Since major enterprises started taking blockchain seriously and looking at the technology’s potential in their chosen arena, so have a number of popular enterprise-grade blockchain solutions have come to the fore. 

Some of these solutions are sold to companies as an all in one solution, slightly deviating from some of the core decentralized and open-sourced pillars of the technology, but the more popular ones are open-sourced and constantly being developed. 

The likes of Hyperledger Fabric, as well as Sawtooth and Besu, R3 Corda, and Quorum are all open source solutions that have been tracked for developer activity by Blockchain service firm Chainstack.

The information from Chainstack shows how Corda, from its inception in Q4 2016, has been a firm favourite in attracting developers to work on the project. But, as of Q3 of last year, Hyperledger Fabric overtook the R3 chain for the first time.

Fabric vs Corda

These two blockchain solutions are prominent in some of the world’s biggest enterprises who have decided to delve into the blockchain space. Looking at the Forbes 50 list of top enterprises using blockchain technology one can see 22 out of the 50 companies chose to use Fabric.

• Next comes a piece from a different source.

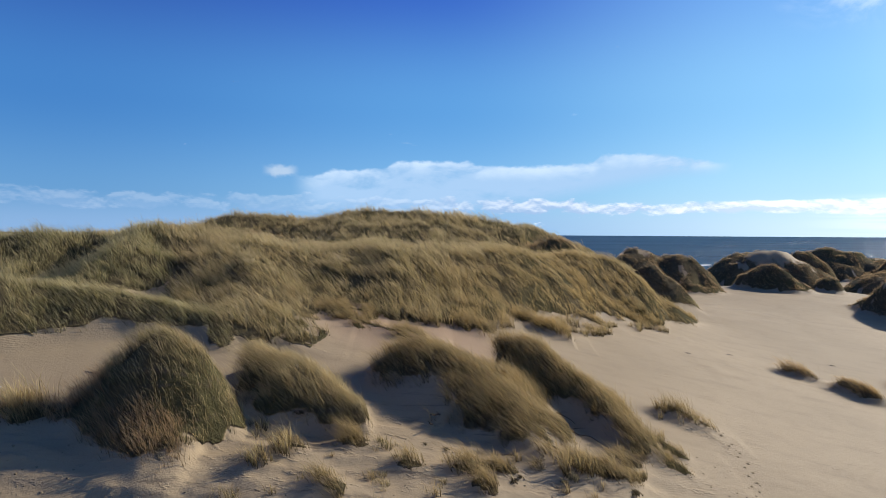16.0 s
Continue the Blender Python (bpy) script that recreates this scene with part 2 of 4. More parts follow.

For Corda, 14 of the top 50 companies used that blockchain with there being a number of overlaps where the likes of Allianz SE, ING, Intel, Microsoft and others made use of both those chains. 

With regards to the developer action, it makes for interesting reading as Corda was miles ahead when it burst onto the scene, but Fabric has seen a recent spike thanks to its move to GitHub in November 2019.

From the data, it is shown that there are 17,561 unique developers working on Fabric, while 5,678 are developing Corda. Additionally, Corda developers made more than double the code contributions at 30,382 to Fabric’s 12,439.

The analysis also showed that Fabric consistently has the lowest average amount of pushes per developer. For Corda, they boasted a group of dedicated contributors that push new code full-time.

The report also shows that Corda, Fabric and Quorum — an Ethereum fork for businesses — account for 86 percent of the total number of unique developers that pushed code in the space. 

Good for business

This back-end developer action may go over the heads of many business decision-makers, but it is an important metric to examine. What it shows is that as the demand for new blockchain solutions develops and become more intricate, there are people out there working to make the technology more agile and dynamic.

It allows for non-blockchain orientated firm to contract out the development of their platform, rather than make their own in house. This mitigates a lot of risk and allows the companies to be further along in the process than if they were to start from scratch.